The mirror thing, I think friendships and community are where I thrive. I need to be around other people to feel normal. Maybe that’s a human trait. That might go for everyone.
Do you feel like that’s made this album different from your past work? Because you’ve had to be inspired by something that makes you uncomfortable?
There are songs that came out in this period that I don’t know that they would’ve come out at any other time. “Jesus, I Have My Doubts” is one of those songs for me that feels like it’s super simple, poignant, honest and represents the year for me.
Tell me more about that one.
I always say I start with darkness and aim for the light. The song is a vehicle for me to aim towards something that I hope for.
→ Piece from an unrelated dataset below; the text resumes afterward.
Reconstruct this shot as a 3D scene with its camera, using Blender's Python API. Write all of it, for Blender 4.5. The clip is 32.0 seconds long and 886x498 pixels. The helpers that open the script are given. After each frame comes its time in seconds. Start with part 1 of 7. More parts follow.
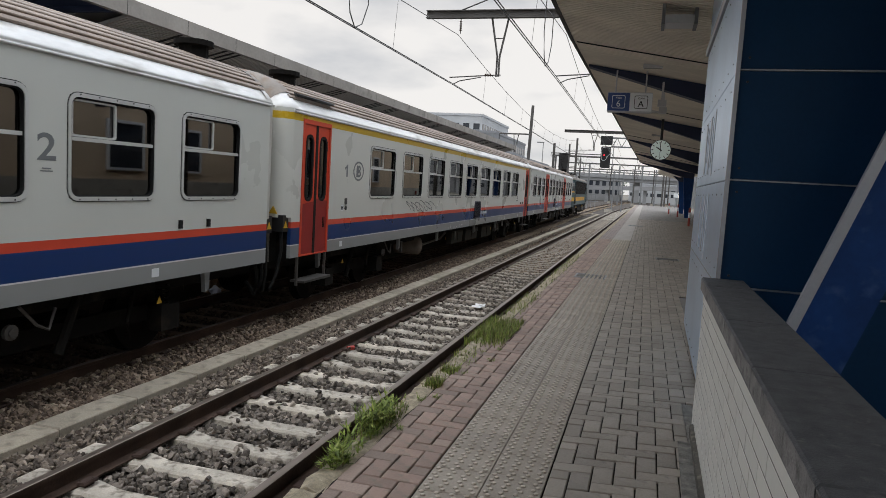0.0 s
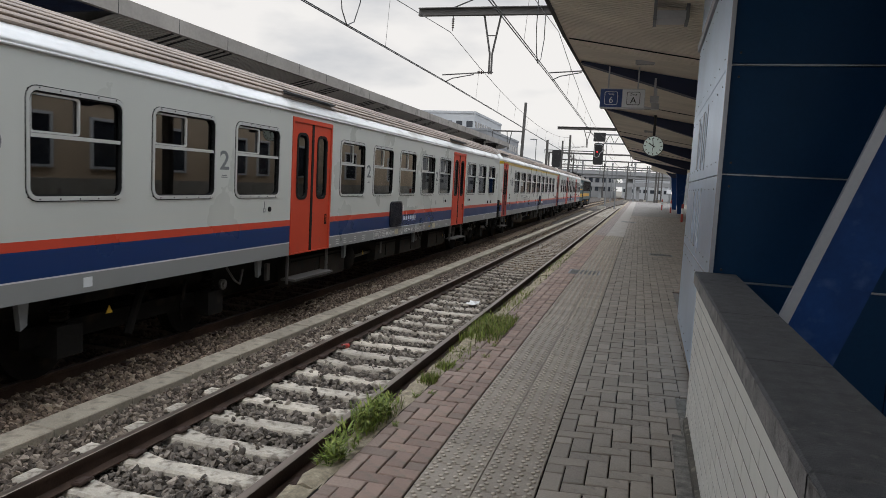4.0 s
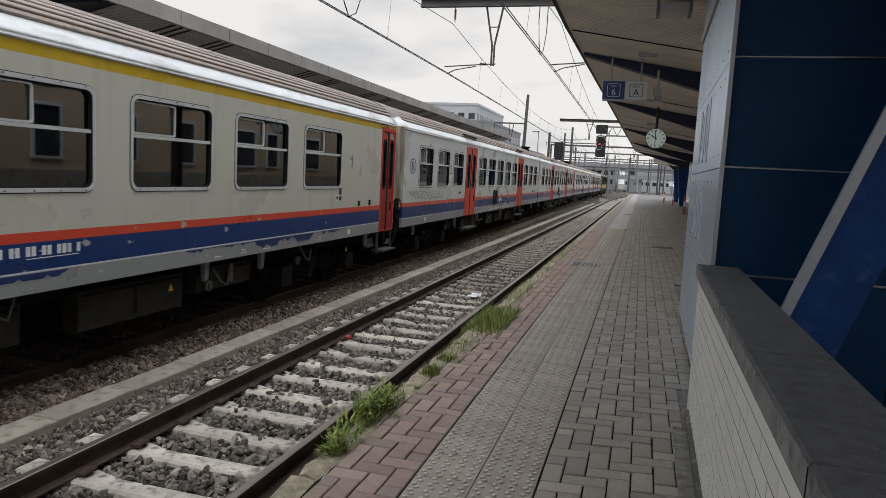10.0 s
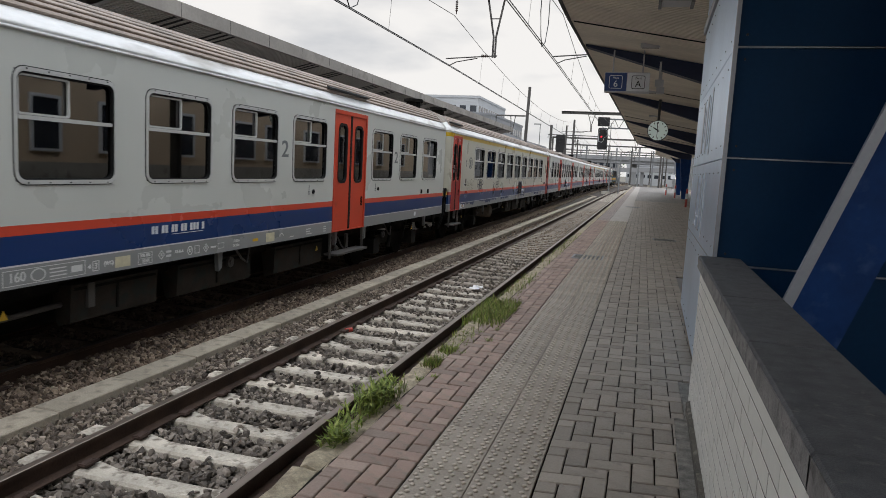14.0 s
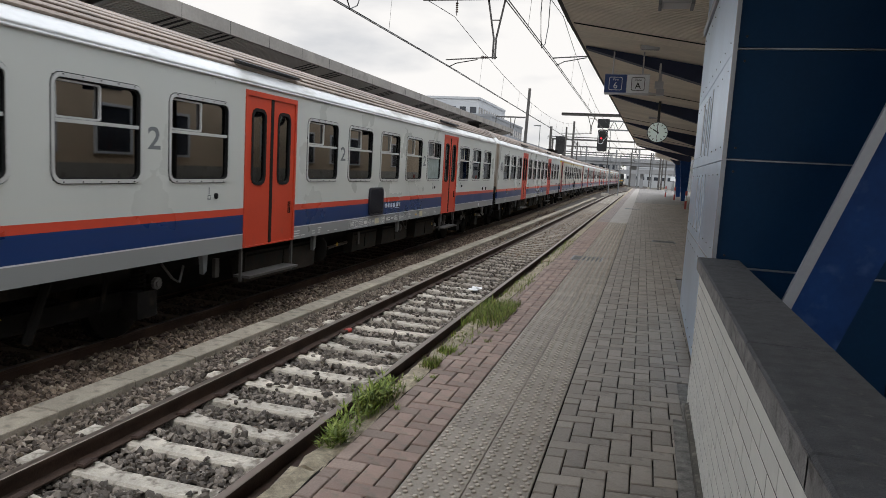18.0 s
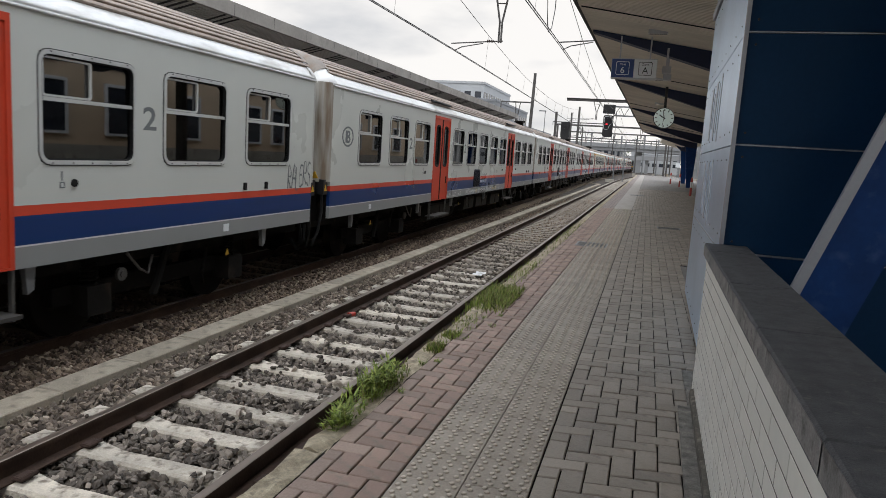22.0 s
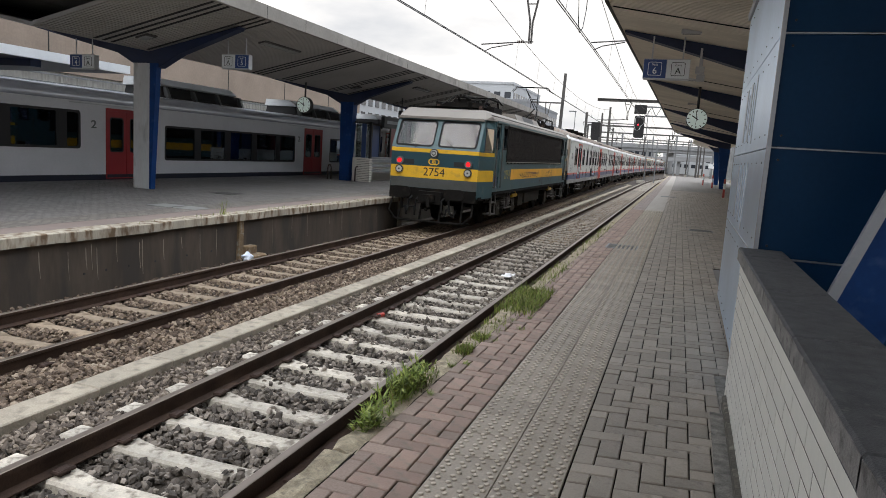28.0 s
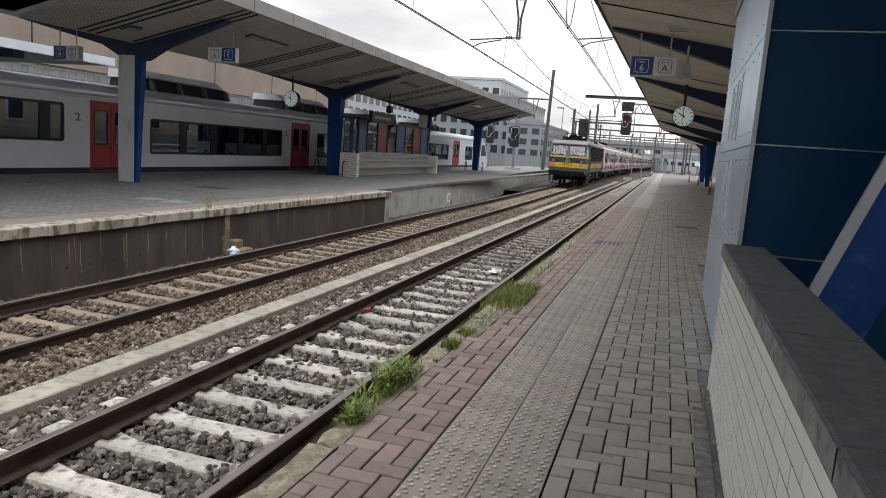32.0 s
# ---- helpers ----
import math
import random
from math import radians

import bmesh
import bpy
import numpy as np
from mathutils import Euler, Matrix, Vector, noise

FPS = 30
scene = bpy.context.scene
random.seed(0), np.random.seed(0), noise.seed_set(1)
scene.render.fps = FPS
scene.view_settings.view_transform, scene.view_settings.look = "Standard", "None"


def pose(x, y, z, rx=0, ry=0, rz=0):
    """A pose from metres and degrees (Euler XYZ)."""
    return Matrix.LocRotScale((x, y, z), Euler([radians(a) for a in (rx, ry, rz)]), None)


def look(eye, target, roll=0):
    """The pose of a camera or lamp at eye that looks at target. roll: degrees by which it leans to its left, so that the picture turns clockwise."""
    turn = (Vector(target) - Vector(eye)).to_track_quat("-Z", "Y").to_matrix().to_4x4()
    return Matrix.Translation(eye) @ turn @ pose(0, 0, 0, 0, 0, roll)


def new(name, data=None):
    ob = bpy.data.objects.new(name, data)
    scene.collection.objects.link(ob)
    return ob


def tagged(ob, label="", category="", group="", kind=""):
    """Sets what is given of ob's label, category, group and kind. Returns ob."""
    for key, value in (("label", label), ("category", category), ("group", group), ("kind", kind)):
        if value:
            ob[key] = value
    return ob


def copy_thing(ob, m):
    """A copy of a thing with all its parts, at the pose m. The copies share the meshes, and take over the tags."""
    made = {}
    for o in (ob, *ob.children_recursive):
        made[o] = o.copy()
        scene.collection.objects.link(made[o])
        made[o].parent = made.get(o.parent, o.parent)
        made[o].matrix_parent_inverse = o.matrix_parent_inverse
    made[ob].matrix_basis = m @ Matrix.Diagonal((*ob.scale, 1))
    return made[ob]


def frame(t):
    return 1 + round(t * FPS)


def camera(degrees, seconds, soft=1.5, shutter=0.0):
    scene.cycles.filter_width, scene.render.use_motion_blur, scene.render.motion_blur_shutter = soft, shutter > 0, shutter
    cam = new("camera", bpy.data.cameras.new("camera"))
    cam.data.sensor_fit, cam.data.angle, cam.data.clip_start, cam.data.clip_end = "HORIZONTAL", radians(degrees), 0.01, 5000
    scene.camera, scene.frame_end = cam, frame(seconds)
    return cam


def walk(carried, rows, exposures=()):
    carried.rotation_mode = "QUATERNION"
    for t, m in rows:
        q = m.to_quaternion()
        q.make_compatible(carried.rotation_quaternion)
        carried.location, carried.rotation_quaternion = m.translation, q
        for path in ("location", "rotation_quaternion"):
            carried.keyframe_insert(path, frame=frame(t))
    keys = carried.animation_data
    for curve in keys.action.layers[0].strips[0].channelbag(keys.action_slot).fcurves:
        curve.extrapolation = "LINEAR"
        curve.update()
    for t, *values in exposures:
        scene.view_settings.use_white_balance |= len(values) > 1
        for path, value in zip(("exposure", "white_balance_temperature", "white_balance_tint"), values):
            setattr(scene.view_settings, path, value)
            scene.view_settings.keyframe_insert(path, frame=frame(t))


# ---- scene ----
# Axes: y runs along the railway, x to the right, z = 0 on the platform paving. Rail heads lie at RAIL.
RAIL = -0.756
XN, XF = -3.283, -6.77          # centre lines of the empty near track and of the train's track
PLAT5, PLAT4 = -8.3, -16.28     # edges of the opposite island platform

# ---- camera: seconds, eye x y z, pitch down, roll, turn to the left ----
PATH = [
    (0.0, 0.0, -0.001, 1.536, 5.4, 3.4, 16.07), (0.5, 0.003, -0.006, 1.535, 5.7, 3.47, 16.0), (1.0, 0.007, -0.01, 1.531, 5.71, 3.51, 15.77),
    (1.5, 0.008, -0.018, 1.536, 5.77, 3.67, 15.43), (2.0, 0.005, -0.011, 1.529, 5.83, 3.72, 15.4), (2.5, 0.004, -0.007, 1.525, 5.67, 3.38, 15.55),
    (3.0, 0.004, -0.022, 1.533, 5.59, 3.08, 15.59), (3.5, 0.002, -0.012, 1.53, 5.51, 2.96, 15.61), (5.5, 0.002, -0.014, 1.523, 5.79, 3.38, 15.37),
    (6.0, -0.002, -0.013, 1.525, 5.79, 3.36, 15.51), (6.5, 0.0, -0.013, 1.524, 5.85, 3.19, 15.61), (7.0, -0.001, -0.001, 1.521, 5.93, 3.18, 15.68),
    (7.5, -0.002, -0.006, 1.521, 6.22, 3.31, 15.61), (8.0, -0.006, -0.015, 1.521, 6.26, 3.34, 15.39), (8.5, -0.006, -0.01, 1.524, 6.27, 3.34, 15.73),
    (9.0, 0.004, -0.005, 1.522, 6.17, 2.92, 15.84), (9.5, 0.01, -0.009, 1.525, 6.08, 2.89, 15.73), (10.0, 0.001, -0.015, 1.526, 6.2, 3.1, 15.67),
    (10.5, 0.002, -0.008, 1.519, 6.37, 3.18, 15.71), (11.0, -0.002, -0.009, 1.517, 6.4, 3.11, 15.59), (11.5, 0.001, -0.006, 1.519, 6.45, 3.0, 15.6),
    (12.0, 0.003, -0.008, 1.52, 6.45, 2.99, 15.61), (12.5, -0.001, -0.01, 1.523, 6.48, 2.89, 15.66), (13.0, 0.001, -0.006, 1.516, 6.47, 3.08, 15.75),
    (13.5, -0.002, -0.007, 1.519, 6.56, 3.09, 15.72), (14.0, 0.002, -0.006, 1.517, 6.8, 3.07, 15.77), (14.5, -0.006, 0.002, 1.513, 7.1, 3.24, 15.69),
    (16.5, 0.01, -0.016, 1.519, 6.49, 3.14, 15.71), (17.0, -0.001, -0.02, 1.523, 6.47, 3.23, 15.88), (17.5, 0.004, -0.009, 1.513, 6.54, 3.29, 15.86),
    (18.0, 0.004, -0.004, 1.513, 6.7, 3.27, 15.73), (18.5, -0.005, -0.008, 1.512, 6.8, 3.31, 15.71), (19.0, -0.005, -0.005, 1.512, 6.85, 3.22, 15.81),
    (19.5, -0.005, 0.006, 1.51, 6.82, 3.3, 15.97), (20.0, -0.002, 0.005, 1.511, 7.06, 3.4, 15.9), (20.5, -0.009, 0.005, 1.51, 7.39, 3.6, 15.78),
    (21.0, -0.014, 0.008, 1.504, 7.61, 3.76, 15.83), (21.5, -0.017, 0.013, 1.504, 7.86, 3.77, 15.87), (22.0, -0.014, 0.015, 1.5, 7.94, 3.69, 15.95),
    (22.5, -0.018, 0.009, 1.512, 7.83, 3.4, 15.98), (23.0, -0.006, 0.003, 1.508, 7.56, 3.38, 16.24), (23.5, -0.008, 0.0, 1.509, 7.55, 3.36, 16.61),
    (24.0, 0.006, -0.006, 1.51, 7.39, 2.84, 16.74), (24.5, -0.008, -0.001, 1.516, 7.39, 3.22, 16.71), (25.0, -0.003, 0.006, 1.512, 7.49, 3.25, 17.23),
    (25.5, -0.003, -0.0, 1.513, 7.6, 3.54, 17.19), (27.5, -0.017, 0.005, 1.51, 8.21, 3.79, 17.26), (28.0, -0.021, 0.008, 1.514, 8.05, 3.73, 18.33),
    (28.5, 0.008, 0.004, 1.506, 7.59, 4.18, 18.31), (29.0, 0.006, 0.003, 1.512, 7.46, 3.99, 17.8), (29.5, 0.008, 0.002, 1.505, 7.8, 4.18, 17.73),
    (30.0, 0.0, -0.0, 1.51, 8.33, 3.96, 17.74), (30.5, -0.001, -0.004, 1.508, 8.56, 3.91, 17.66), (31.0, 0.005, 0.007, 1.503, 8.57, 3.96, 17.45),
    (31.5, 0.001, 0.016, 1.507, 8.51, 3.94, 17.35), (32.0, -0.009, 0.014, 1.507, 8.33, 4.16, 17.27)]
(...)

I’m hoping to get somewhere that I’m not, and the song is this transportation to be able to potentially depart and arrive somewhere else.
With “Jesus, I Have My Doubts,” it’s a cathartic lullaby where you just say, “I’m going to be honest with you about a bunch of things right now.” It’s a confession.
There’s so much of what I love about music, the Psalms or poetry that feels like you can simply, with a phrase or a certain chord, evoke a feeling. It’s like magic. It’s such a strange magic, because it works on the people that are actually playing it. As a musician, you’re playing it and you’re like, “Oh, my gosh. It worked on me too.” It’s a strange thing.
Do you feel like chronicling all these confessions has shaped you?
Absolutely. Unbelief is a necessary flipside of the coin of allowing yourself to confess faith. I can’t imagine cutting that part of me off. It’s an important, necessary part of existence.
It’s a strange thing because I look at the Scripture and I see broken, horrible representations of people trying their best and failing. Doubt and yes, hope, but also fear and everything else. I feel like we are not doing ourselves any favors by pretending to be something that we’re not. If I couldn’t be myself in a song, then why would I be writing songs? I take full advantage of that. I’m thankful that I grew up in an environment that felt like that was a good, healthy part of existence.